Navigating the Gray Areas 🌫️
Sometimes the line blurs. An UML Activity Diagram looks very similar to a flowchart. How do you distinguish them?
- Swimlanes: UML Activity Diagrams heavily utilize swimlanes to denote responsibility (e.g., System vs. User). Flowcharts use them less frequently.
- Fork/Join: UML supports explicit parallel execution threads (fork nodes). Traditional flowcharts usually imply parallelism but lack standard notation for it.
- Objects: UML diagrams reference specific objects or classes. Flowcharts reference generic actions or processes.
If your diagram describes what the system is made of, use UML. If it describes what happens step-by-step, use a Flowchart.
Common Pitfalls to Avoid ⚠️
Choosing the wrong diagram type leads to confusion and rework. Here are frequent mistakes teams make.
Pitfall 1: Over-Engineering with UML
Using a full UML suite for a simple landing page is wasteful. A Class Diagram for a static HTML page adds unnecessary complexity. Keep documentation proportional to system complexity.

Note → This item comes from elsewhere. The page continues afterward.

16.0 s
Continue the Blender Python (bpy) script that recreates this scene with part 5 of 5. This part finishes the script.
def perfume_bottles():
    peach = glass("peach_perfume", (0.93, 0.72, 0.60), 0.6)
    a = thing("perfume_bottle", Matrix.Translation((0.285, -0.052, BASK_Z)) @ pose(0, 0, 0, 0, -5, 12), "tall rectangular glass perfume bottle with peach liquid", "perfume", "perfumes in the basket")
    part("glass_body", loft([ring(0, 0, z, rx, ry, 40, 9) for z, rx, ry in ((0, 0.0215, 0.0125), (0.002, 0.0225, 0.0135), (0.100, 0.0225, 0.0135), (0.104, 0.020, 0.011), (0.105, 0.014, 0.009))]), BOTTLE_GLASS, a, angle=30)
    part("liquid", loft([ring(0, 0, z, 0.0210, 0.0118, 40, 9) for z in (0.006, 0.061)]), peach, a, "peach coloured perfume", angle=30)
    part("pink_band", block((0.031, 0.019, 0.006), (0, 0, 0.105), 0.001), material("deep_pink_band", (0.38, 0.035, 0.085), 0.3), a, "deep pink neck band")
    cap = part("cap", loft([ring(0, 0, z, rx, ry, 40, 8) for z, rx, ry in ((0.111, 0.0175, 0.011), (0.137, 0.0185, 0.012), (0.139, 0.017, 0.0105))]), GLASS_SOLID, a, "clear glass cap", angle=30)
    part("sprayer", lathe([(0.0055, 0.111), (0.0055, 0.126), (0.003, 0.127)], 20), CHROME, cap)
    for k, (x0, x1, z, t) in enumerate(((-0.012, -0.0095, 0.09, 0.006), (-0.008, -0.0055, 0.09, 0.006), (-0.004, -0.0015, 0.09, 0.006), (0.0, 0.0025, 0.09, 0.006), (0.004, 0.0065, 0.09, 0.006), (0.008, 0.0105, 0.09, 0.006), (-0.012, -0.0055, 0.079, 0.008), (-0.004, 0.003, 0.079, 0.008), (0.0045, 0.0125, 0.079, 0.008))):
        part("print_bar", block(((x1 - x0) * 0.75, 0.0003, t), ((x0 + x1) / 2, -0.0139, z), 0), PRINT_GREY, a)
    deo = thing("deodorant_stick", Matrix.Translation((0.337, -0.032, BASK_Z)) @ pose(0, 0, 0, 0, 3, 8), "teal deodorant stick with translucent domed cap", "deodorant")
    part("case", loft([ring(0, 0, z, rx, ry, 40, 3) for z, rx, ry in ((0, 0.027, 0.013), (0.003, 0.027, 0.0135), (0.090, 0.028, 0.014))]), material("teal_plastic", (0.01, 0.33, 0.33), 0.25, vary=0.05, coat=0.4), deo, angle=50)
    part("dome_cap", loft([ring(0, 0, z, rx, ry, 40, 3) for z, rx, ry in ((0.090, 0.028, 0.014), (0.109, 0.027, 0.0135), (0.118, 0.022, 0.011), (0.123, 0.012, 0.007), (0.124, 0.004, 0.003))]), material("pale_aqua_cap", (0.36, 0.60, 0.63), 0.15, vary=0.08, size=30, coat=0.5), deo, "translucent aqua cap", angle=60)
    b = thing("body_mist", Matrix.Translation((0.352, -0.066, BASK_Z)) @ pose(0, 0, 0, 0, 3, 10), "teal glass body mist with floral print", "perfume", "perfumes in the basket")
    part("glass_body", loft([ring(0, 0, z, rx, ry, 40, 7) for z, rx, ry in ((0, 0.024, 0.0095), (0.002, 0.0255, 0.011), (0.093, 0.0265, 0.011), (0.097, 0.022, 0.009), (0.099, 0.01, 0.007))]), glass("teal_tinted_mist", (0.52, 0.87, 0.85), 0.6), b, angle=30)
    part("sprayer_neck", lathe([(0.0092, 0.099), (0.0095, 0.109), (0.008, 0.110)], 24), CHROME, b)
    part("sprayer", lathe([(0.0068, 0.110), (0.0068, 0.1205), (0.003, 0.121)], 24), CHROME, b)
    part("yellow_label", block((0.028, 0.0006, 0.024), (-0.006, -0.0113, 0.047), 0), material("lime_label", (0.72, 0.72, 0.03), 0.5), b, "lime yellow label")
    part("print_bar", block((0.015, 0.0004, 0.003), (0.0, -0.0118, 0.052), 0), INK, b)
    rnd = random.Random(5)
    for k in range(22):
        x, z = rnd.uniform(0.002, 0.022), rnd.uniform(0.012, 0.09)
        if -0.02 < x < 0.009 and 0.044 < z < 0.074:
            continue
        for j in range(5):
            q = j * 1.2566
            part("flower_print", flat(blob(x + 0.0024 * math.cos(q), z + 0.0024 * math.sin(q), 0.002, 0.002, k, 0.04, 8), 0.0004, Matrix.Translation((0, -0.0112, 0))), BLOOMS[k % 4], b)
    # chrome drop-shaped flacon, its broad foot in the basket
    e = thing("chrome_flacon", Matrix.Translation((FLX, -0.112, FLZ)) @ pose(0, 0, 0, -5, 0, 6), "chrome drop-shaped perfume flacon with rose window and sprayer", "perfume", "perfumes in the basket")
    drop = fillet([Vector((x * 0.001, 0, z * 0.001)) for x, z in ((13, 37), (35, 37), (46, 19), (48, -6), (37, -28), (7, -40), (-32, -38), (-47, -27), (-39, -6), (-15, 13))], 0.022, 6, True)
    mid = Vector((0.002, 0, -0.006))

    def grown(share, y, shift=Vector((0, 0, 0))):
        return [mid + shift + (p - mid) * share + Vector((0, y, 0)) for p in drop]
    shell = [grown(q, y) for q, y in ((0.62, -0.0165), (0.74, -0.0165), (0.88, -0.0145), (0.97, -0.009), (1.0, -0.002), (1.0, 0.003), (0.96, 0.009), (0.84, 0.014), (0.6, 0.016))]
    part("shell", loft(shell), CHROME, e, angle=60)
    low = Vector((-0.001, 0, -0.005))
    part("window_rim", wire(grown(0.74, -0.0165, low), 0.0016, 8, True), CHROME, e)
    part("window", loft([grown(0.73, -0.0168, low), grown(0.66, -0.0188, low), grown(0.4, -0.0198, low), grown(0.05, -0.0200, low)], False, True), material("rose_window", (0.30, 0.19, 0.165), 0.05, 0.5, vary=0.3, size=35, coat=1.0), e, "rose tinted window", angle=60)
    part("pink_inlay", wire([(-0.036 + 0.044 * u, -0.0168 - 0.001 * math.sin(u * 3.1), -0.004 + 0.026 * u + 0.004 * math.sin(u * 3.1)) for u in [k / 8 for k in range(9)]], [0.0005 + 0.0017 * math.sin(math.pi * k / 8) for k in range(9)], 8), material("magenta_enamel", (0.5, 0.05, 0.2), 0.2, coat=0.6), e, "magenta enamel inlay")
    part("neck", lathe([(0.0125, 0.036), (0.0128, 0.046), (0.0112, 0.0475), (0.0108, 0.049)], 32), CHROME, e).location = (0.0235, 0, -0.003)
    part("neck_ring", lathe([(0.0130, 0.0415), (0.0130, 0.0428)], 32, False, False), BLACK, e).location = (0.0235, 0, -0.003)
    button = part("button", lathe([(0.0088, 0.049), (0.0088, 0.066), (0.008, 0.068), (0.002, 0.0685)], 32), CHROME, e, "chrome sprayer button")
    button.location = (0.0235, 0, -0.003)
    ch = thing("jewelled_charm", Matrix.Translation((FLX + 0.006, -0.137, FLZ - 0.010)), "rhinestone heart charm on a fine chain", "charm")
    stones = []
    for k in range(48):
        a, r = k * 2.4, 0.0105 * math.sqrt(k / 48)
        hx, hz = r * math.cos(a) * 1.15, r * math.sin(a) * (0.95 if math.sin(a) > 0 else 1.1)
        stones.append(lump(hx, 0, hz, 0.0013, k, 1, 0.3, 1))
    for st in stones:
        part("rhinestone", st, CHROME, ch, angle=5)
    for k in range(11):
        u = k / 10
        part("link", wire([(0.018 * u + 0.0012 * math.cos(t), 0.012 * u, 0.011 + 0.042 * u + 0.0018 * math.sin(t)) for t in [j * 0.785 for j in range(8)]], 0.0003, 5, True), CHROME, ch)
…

Pitfall 2: Using Flowcharts for State
Attempting to map a state machine using flowchart diamonds leads to “spaghetti code” visuals. If the system has states that persist beyond a single function call, a State Machine Diagram is required.

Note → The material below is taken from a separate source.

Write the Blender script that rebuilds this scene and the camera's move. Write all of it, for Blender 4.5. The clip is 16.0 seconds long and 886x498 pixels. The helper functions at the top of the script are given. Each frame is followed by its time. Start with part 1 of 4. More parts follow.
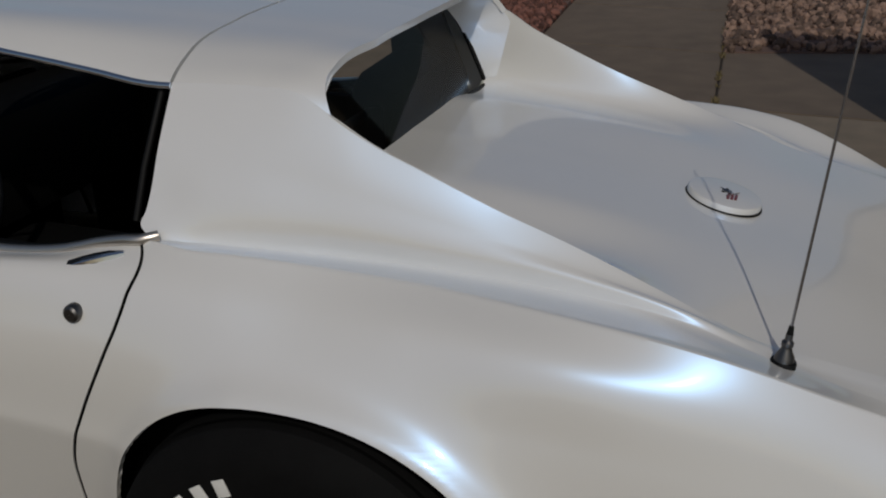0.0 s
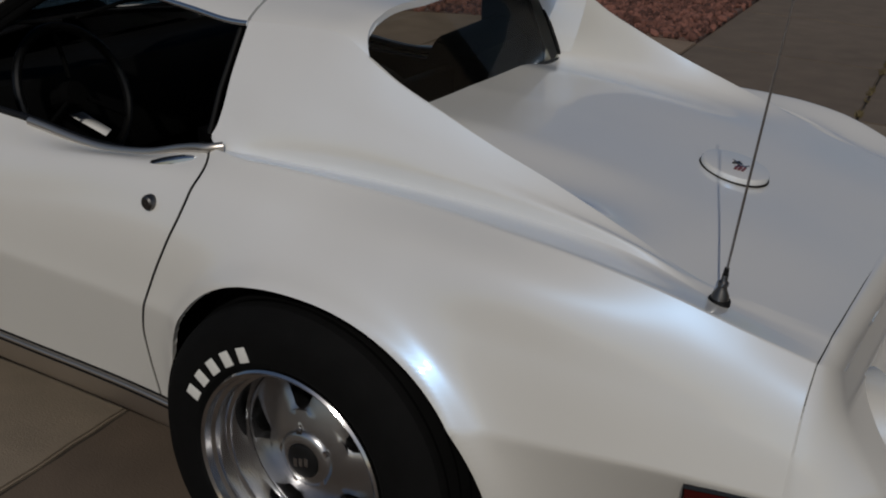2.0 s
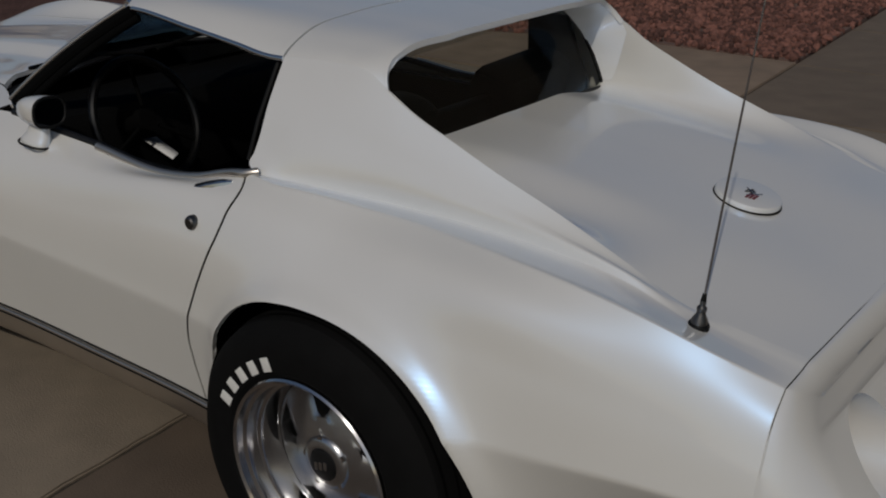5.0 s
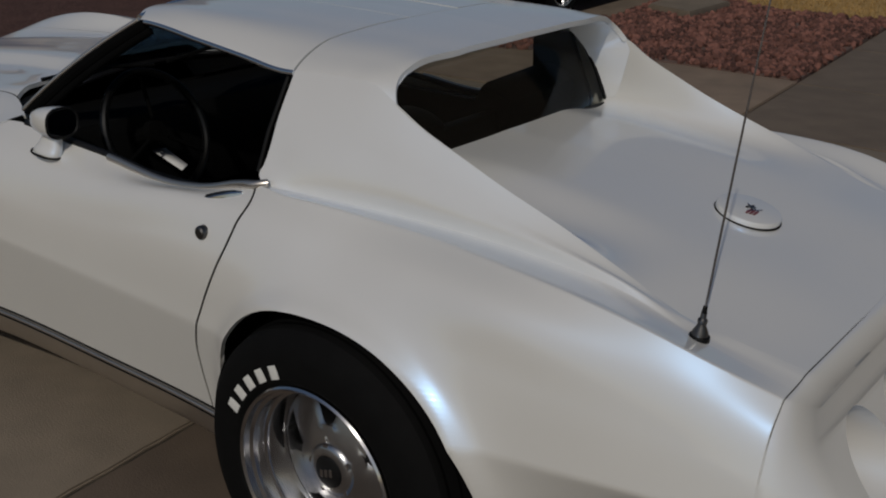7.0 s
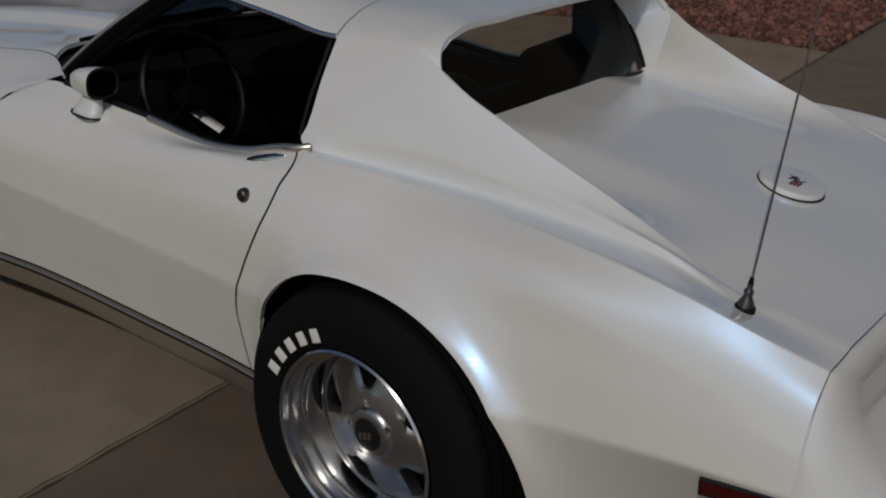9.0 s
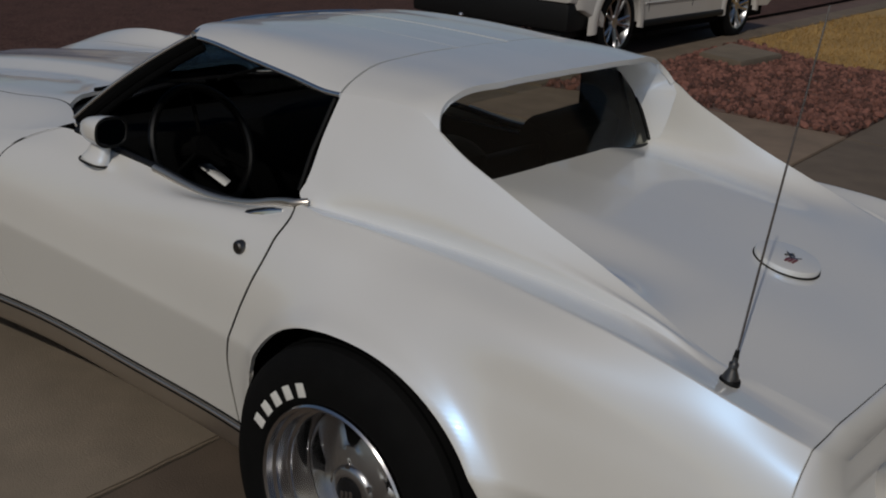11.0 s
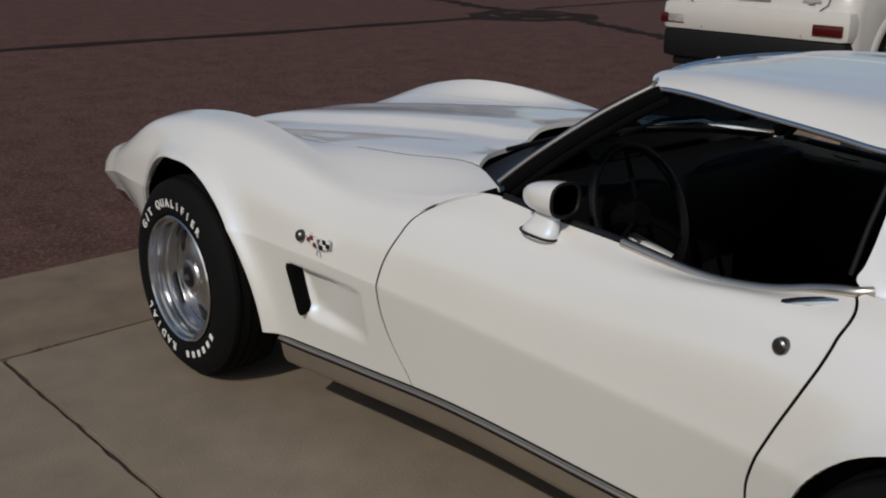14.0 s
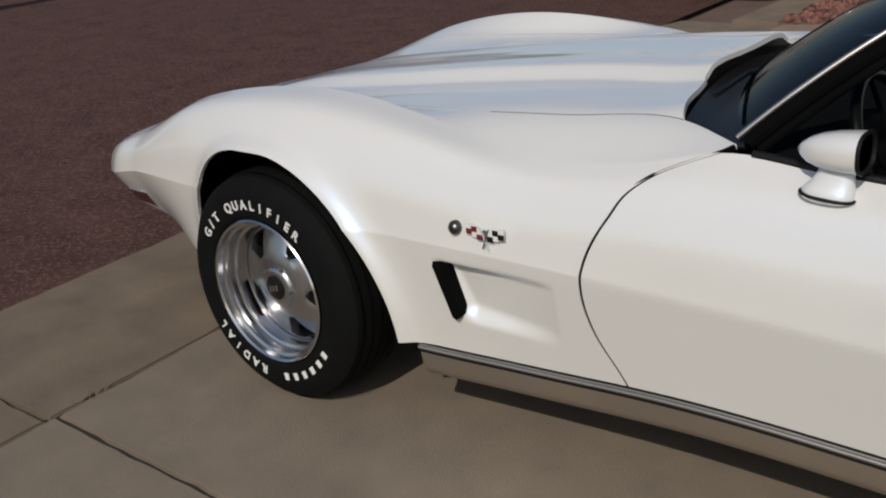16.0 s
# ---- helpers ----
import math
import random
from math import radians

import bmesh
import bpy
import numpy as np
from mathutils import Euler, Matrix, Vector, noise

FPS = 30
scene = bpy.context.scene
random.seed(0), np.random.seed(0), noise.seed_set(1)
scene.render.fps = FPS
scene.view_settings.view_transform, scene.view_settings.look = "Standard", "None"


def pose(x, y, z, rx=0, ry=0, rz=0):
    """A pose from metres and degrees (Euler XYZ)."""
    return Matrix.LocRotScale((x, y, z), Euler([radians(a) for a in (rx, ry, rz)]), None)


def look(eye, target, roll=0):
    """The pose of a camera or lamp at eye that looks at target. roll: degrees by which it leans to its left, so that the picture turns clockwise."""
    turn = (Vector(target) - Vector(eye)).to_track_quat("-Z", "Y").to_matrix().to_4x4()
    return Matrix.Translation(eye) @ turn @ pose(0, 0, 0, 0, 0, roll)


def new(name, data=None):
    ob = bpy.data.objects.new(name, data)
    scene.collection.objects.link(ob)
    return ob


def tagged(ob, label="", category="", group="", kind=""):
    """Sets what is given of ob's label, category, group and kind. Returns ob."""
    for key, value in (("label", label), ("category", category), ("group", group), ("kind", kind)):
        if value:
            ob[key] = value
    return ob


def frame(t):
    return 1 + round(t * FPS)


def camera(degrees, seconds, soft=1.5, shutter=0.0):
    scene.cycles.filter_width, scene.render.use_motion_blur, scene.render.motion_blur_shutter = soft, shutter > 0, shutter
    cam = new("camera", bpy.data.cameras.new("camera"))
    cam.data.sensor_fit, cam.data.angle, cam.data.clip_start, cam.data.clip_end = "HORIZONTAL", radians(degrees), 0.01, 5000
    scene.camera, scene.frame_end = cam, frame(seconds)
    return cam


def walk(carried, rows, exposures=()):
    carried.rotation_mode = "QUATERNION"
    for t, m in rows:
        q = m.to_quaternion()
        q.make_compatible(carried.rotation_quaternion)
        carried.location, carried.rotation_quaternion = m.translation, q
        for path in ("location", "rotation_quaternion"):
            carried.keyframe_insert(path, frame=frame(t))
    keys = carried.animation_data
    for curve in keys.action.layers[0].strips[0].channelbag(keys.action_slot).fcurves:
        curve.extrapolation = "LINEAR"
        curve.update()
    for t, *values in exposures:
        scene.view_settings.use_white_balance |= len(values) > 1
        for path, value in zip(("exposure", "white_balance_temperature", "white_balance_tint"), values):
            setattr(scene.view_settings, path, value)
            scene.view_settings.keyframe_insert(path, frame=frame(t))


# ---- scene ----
import collections

cam = camera(44.8, 16.0, soft=2.0)
PATH = [
    (0, (1.94, -1.956, 1.505), (1.316, -0.22, 0.733), -0.4),
    (0.5, (2.113, -1.939, 1.485), (1.416, -0.231, 0.712), 0.5),
    (1, (2.117, -1.928, 1.484), (1.478, -0.224, 0.654), 0.3),
    (1.5, (2.165, -1.958, 1.495), (1.332, -0.319, 0.707), -0.5),
    (2, (2.341, -2.101, 1.493), (1.411, -0.508, 0.72), 1.8),
    (2.5, (2.435, -2.159, 1.536), (1.43, -0.609, 0.771), 0.9),
    (3, (2.579, -2.067, 1.537), (1.5, -0.581, 0.745), 3.5),
    (3.5, (2.627, -2.023, 1.542), (1.5, -0.597, 0.705), 0.6),
    (4, (2.606, -2.046, 1.555), (1.445, -0.615, 0.776), 0.6),
    (4.5, (2.585, -2.064, 1.558), (1.506, -0.555, 0.811), 1.4),
    (5, (2.584, -2.073, 1.555), (1.455, -0.602, 0.806), 0.0),
    (5.2, (2.59, -2.075, 1.554), (1.456, -0.606, 0.807), -0.0),
    (7.3, (2.6, -2.113, 1.565), (1.465, -0.634, 0.842), 0.7),
    (7.5, (2.596, -2.113, 1.566), (1.46, -0.639, 0.833), 1.4),
    (8, (2.581, -2.127, 1.57), (1.417, -0.659, 0.873), 1.6),
    (8.5, (2.571, -2.143, 1.555), (1.452, -0.653, 0.829), 1.3),
    (8.7, (2.558, -2.146, 1.565), (1.425, -0.695, 0.784), 0.5),
    (10.8, (2.619, -2.117, 1.537), (1.443, -0.647, 0.863), 4.1),
    (11, (2.611, -2.114, 1.55), (1.404, -0.664, 0.887), 3.3),
    (11.5, (2.579, -2.128, 1.584), (1.286, -0.767, 0.895), 1.3),
    (12, (2.507, -2.213, 1.55), (1.133, -0.884, 0.963), 0.5),
    (12.5, (2.377, -2.195, 1.524), (1.015, -0.878, 0.884), 1.8),
    (13, (2.199, -2.122, 1.512), (0.752, -0.896, 0.876), 0.1),
    (13.5, (2.005, -2.204, 1.484), (0.599, -0.921, 0.871), 1.9),
    (14, (1.801, -2.296, 1.466), (0.354, -1.048, 0.874), 0.7),
    (14.5, (1.506, -2.267, 1.434), (-0.043, -1.114, 0.909), -2.7),
    (15, (1.293, -2.353, 1.432), (-0.101, -1.049, 0.833), -0.5),
    (15.5, (1.108, -2.513, 1.454), (-0.111, -1.069, 0.801), -1.2),
    (16, (0.905, -2.497, 1.482), (-0.326, -1.101, 0.749), -4.7),
]

EXPOSURE = [(0, -.66), (2.5, -.74), (5, -.77), (9, -.78), (11, -.72), (12, -.54), (13, -.34), (14, -.01), (15, .26), (16, .24)]
walk(cam, [(t, look(eye, target, roll)) for t, eye, target, roll in PATH], EXPOSURE)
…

Pitfall 3: Ignoring the Audience
Showing a Sequence Diagram to a marketing manager will confuse them. Use flowcharts or Use Case diagrams for business stakeholders. Reserve technical diagrams for engineering teams.

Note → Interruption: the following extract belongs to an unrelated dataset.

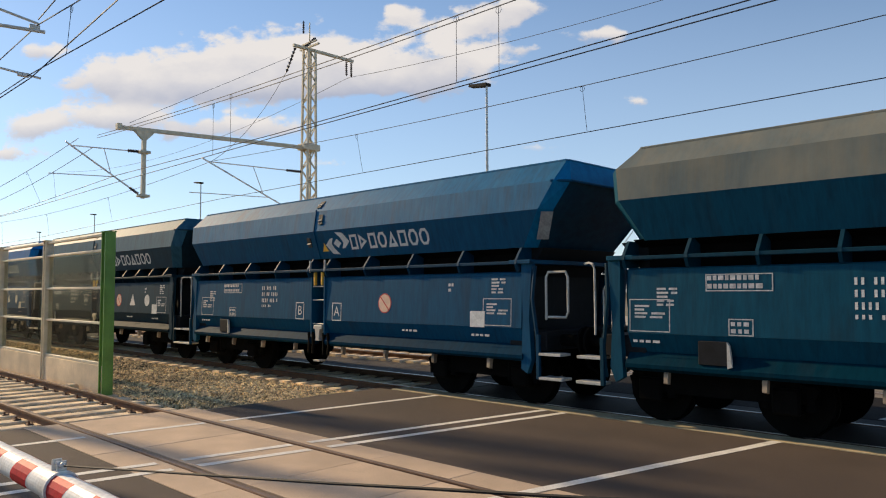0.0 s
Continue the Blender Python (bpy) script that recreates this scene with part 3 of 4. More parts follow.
def wagon_template(kind):
    w = thing("hopper_wagon", "painted coal hopper wagon", "freight wagon", "wagons of the coal train")
    lv = LEVELS[kind]
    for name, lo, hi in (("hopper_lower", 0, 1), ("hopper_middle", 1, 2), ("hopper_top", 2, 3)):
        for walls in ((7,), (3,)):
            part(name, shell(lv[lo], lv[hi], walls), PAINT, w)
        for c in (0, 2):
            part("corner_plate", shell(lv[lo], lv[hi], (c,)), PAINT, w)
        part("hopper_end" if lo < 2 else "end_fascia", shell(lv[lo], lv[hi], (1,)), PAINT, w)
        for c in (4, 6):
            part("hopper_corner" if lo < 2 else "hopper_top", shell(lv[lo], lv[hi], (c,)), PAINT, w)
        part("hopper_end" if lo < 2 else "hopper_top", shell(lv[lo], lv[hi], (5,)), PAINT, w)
    # lip under the front fascia, rim bead and the coal inside
    zl, _, xs, xe, hb, c = lv[2]
    bm = B()
    tube(bm, [(xs - 0.05, -hb - 0.01, zl), (xe + 0.02, -hb + c, zl - 0.01), (xe + 0.02, hb - c, zl - 0.01), (xs - 0.05, hb + 0.01, zl)], 0.02, 6)
    part("fascia_lip", bm, PAINT, w)
    bm = B()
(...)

Pitfall 4: Outdated Documentation
Diagrams that do not match the code are worse than no diagrams. They create false expectations. If you cannot maintain the visual model alongside the code, simplify your documentation strategy.
Communication and Collaboration 🤝
The value of these diagrams lies in team alignment. Visual models reduce ambiguity in requirements gathering.
For Developers
UML serves as a blueprint for implementation. It allows senior engineers to review the architecture before junior developers write code. This reduces refactoring costs later in the lifecycle.
For Stakeholders
Flowcharts translate technical logic into business value. They help product managers understand the effort required for specific features by visualizing the decision paths.
For Maintenance
When a developer joins a new project, documentation accelerates onboarding. A clear Class Diagram explains the codebase structure faster than reading raw source files.
Integration in the Development Lifecycle 🛠️
Where do these diagrams fit in the standard software development lifecycle (SDLC)?
- Requirements Phase: Use Use Case Diagrams and Flowcharts to capture functional requirements.
- Design Phase: Use Class, Sequence, and Component diagrams to define the architecture.
- Implementation Phase: Reference diagrams to ensure code matches the design.
- Testing Phase: Use activity diagrams to define test scenarios and coverage.
- Maintenance Phase: Update diagrams to reflect changes in the live system.
Agile methodologies sometimes discourage heavy upfront design. However, lightweight UML sketches or flowcharts remain valuable for sprint planning and backlog refinement.
Future Proofing Your Documentation 🔮
As systems evolve, so do the tools used to design them. Cloud-native architectures and event-driven systems require more dynamic modeling than traditional monolithic apps.
- Microservices: Require detailed sequence and deployment diagrams to map API contracts.
- Real-time Systems: Benefit from state diagrams to handle event streams and timeouts.
- Low-Code Platforms: Often generate flowcharts automatically, but manual UML design ensures logical correctness.
Staying updated with standards ensures your diagrams remain readable for future teams. The principles of UML have remained stable, but the context in which they are applied shifts with technology.
Final Thoughts on Visual Clarity 🧭
There is no single “best” diagram. The effectiveness of a model depends on the problem being solved. Flowcharts provide clarity for processes and logic. UML provides clarity for structure and interaction.
Successful engineering teams know how to switch between these languages based on the conversation at hand. Use flowcharts to explain the flow of work. Use UML to define the skeleton of the solution. By mastering this distinction, teams reduce ambiguity, improve code quality, and ensure that the final product aligns with the original vision.
Invest time in the right visualization. It is an investment in the longevity and maintainability of your software assets.